Anwalt Roger Mann, der die FEM vertritt, hat einen dieser Tage kontrolliert, von denen Graef meint, Koch-Mehrin sei dabei gewesen: den 14. Dezember 2004. Mann: „Ich habe keinen Hinweis dafür gefunden, dass sie da irgendwo abgestimmt hat.“ Graef holt nun seinen Laptop hervor, um mit Hilfe von EU-Internetseiten das Gegenteil zu belegen. Doch er scheitert an einem technischen Problem: Er bekommt keinen Internetzugang.
Am Ende entscheidet die Kammer, dass die einstweilige Verfügung aufgehoben wird. In der Internetausgabe der FAZ darf nun also wieder stehen, dass sie laut Studie nur eine Präsenzquote von 38,9 Prozent hatte.
Diese strittige Zahl, die ja für den Zeitraum von Mitte 2004 bis Ende 2008 galt, hat sich im Laufe dieses Jahres übrigens leicht gebessert. Bei www.parlorama.eu, der Deltort-Internetseite, liegt sie aktuell bei 41 Prozent, weil sie im Jahr 2009 bei Sitzungen dabeigewesen ist. Noch besser sieht es für sie auf ihrer EU-Internetseite aus, die es für jeden einzelnen Abgeordneten gibt. Dort hat sie aktuell eine Präsenzquote von 62 Prozent.

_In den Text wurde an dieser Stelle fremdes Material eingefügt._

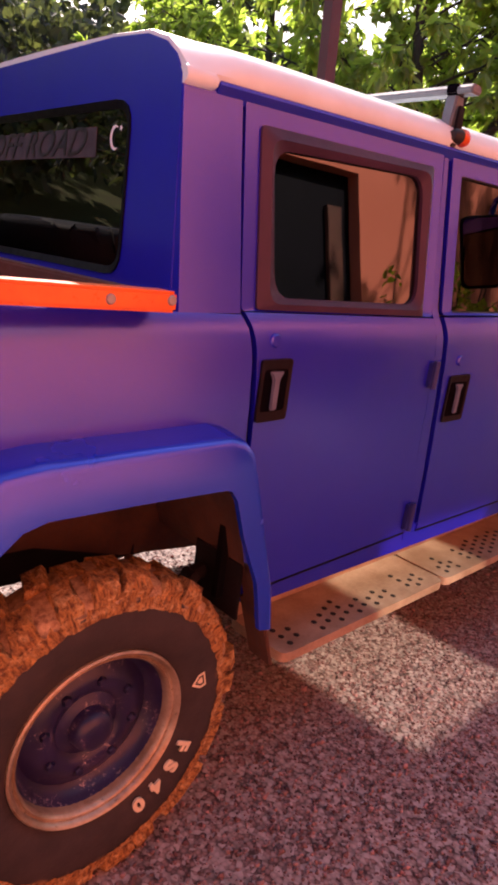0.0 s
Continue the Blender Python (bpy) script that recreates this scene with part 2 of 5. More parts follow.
# far leaves carry the haze in a paler, duller colour
LEAF_HAZED = foliage("hazed_far_leaves", (0.42, 0.43, 0.29), (0.10, 0.115, 0.09), 0.50, 0.7)
# darker copy of the woods' leaves, with shade put into the colour
LEAF_SHADE_TONED = foliage("shade_toned_leaves", (0.17, 0.175, 0.125), (0.035, 0.040, 0.038), 0.32, 0.7)
GRASS = foliage("grass_blades", (0.38, 0.43, 0.06), (0.19, 0.24, 0.035), 0.45, 0.6)
PLASTER = mottled("orange_plaster", (0.78, 0.225, 0.135), (0.69, 0.18, 0.105), 0.9, big=0.8, fine=30, bump=0.25)
DOORWAY_SHADE = mottled("doorway_shade", (0.008, 0.007, 0.012), (0.004, 0.0035, 0.007), 0.6, ior=1.2)
PLANK = mottled("weathered_plank", (0.46, 0.31, 0.19), (0.15, 0.085, 0.055), 0.8, big=4, fine=60, bump=0.3, each=0.8)
DRUM = mottled("translucent_drum_plastic", (0.24, 0.27, 0.31), (0.13, 0.15, 0.18), 0.5)
POST_BROWN = mottled("door_post_paint", (0.30, 0.075, 0.045), (0.22, 0.05, 0.03), 0.7)
TERRACOTTA = mottled("terracotta", (0.52, 0.13, 0.07), (0.40, 0.09, 0.05), 0.8)
TARP = mottled("green_tarp", (0.018, 0.060, 0.050), (0.008, 0.028, 0.026), 0.75, big=4, bump=0.4, dist=0.02)
PALE = mottled("grey_drum", (0.34, 0.34, 0.33), (0.22, 0.22, 0.22), 0.6)
RUST = mottled("dark_corrugated", (0.050, 0.044, 0.044), (0.020, 0.017, 0.017), 0.8)
PINK = foliage("pink_petals", (0.75, 0.06, 0.12), (0.5, 0.03, 0.08), 0.4)


# ---- mesh helpers ----
def mesh_of(bm, name, smooth=None):
    bmesh.ops.recalc_face_normals(bm, faces=bm.faces)
    if smooth is not None:
        for f in bm.faces:
            f.smooth = True
        for e in bm.edges:
            if len(e.link_faces) == 2 and e.calc_face_angle(0.0) > radians(smooth):
                e.smooth = False
    me = bpy.data.meshes.new(name)
    bm.to_mesh(me)
    bm.free()
    return me


def part(name, bm, material, parent, label="", smooth=35.0, at=None):
    """Links a bmesh as one mesh object under a thing or under a part."""
    me = bm if isinstance(bm, bpy.types.Mesh) else mesh_of(bm, name, smooth)
    if not me.materials:
        me.materials.append(material)
    ob = new(name, me)
    if at is not None:
        ob.matrix_world = at
    if parent is not None:
        ob.parent = parent
        ob.matrix_parent_inverse = world_of(parent).inverted()
    if label:
        ob["label"] = label
    return ob


def world_of(ob):
    m = ob.matrix_parent_inverse @ ob.matrix_basis if ob.parent else ob.matrix_basis
    return world_of(ob.parent) @ m if ob.parent else m.copy()


def thing(name, label, category, at=(0, 0, 0), group="", kind=""):
    ob = new(name)
    ob.empty_display_size = 0.1
    ob.matrix_basis = Matrix.Translation(at)
    return tagged(ob, label, category, group, kind)


def faces(verts, polys):
    bm = bmesh.new()
    vs = [bm.verts.new(v) for v in verts]
    for p in polys:
        try:
            bm.faces.new([vs[i] for i in p])
        except ValueError:
            pass
    return bm


def merge(*bms):
    out = bmesh.new()
    for bm in bms:
        me = bpy.data.meshes.new("tmp")
        bm.to_mesh(me)
        out.from_mesh(me)
        bm.free()
        bpy.data.meshes.remove(me)
    return out


def rounded(bm, width, segments=2, angle=30):
    es = [e for e in bm.edges if len(e.link_faces) == 2 and e.calc_face_angle(0.0) > radians(angle)]
    if es and width > 0:
        bmesh.ops.bevel(bm, geom=es, offset=width, segments=segments, affect="EDGES", clamp_overlap=True)
    return bm


def box(x0, x1, y0, y1, z0, z1, bevel=0.004, segments=2, m=None):
    bm = bmesh.new()
    bmesh.ops.create_cube(bm, size=1, matrix=Matrix.LocRotScale(((x0 + x1) / 2, (y0 + y1) / 2, (z0 + z1) / 2), None, (x1 - x0, y1 - y0, z1 - z0)))
    rounded(bm, bevel, segments)
    if m is not None:
        bm.transform(m)
    return bm


def prism(points, y0, y1, bevel=0.003, along="y"):
    """A flat outline in (x, z) given depth along y (or an outline in (y, z) along x)."""
    n = len(points)
    put = (lambda a, b, d: (a, d, b)) if along == "y" else (lambda a, b, d: (d, a, b))
    verts = [put(a, b, y0) for a, b in points] + [put(a, b, y1) for a, b in points]
    bm = faces(verts, [range(n), range(n, 2 * n)] + [(i, (i + 1) % n, n + (i + 1) % n, n + i) for i in range(n)])
    bmesh.ops.recalc_face_normals(bm, faces=bm.faces)
    return rounded(bm, bevel)


def loft(rings, closed=True, caps=True):
    """Skins a row of equal vertex rings."""
    k = len(rings[0])
    polys = []
    for i in range(len(rings) - 1):
        for j in range(k if closed else k - 1):
            a, b = i * k + j, i * k + (j + 1) % k
            polys.append((a, b, b + k, a + k))
    if caps and closed:
        polys += [tuple(range(k)), tuple(range((len(rings) - 1) * k, len(rings) * k))]
    return faces([v for r in rings for v in r], polys)


def tube(points, radius, sides=10, taper=None):
    rings, pts = [], [Vector(p) for p in points]
    ref = Vector((0.13, 0.31, 0.94))
    for i, p in enumerate(pts):
        d = (pts[min(i + 1, len(pts) - 1)] - pts[max(i - 1, 0)]).normalized()
        if abs(d.dot(ref)) > 0.95:
            ref = Vector((0.94, 0.2, 0.1))
        u = d.cross(ref).normalized()
        v = d.cross(u)
        r = radius if taper is None else radius + (taper - radius) * i / max(1, len(pts) - 1)
        rings.append([p + (u * math.cos(a) + v * math.sin(a)) * r for a in (2 * math.pi * j / sides for j in range(sides))])
    return loft(rings)


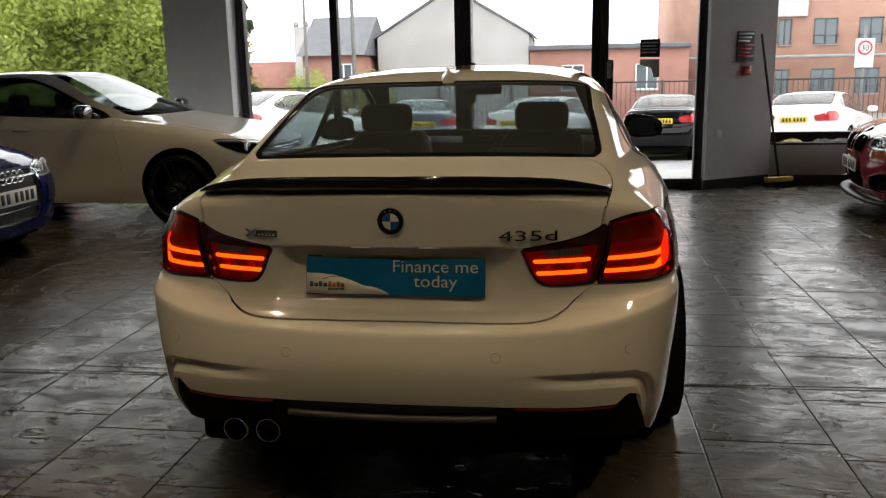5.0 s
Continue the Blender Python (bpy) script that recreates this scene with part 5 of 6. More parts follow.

Die Sitzungen, die sie wegen ihrer Mutterschaft versäumt hat, werden bei ihr bei der Präsenzquotenberechnung einfach nicht berücksichtigt. Aber auch mit diesen 62 Prozent liegt Silvana Koch-Mehrin im Vergleich mit den Quoten der anderen 98 deutschen Abgeordneten immer noch nur an viertletzter Stelle.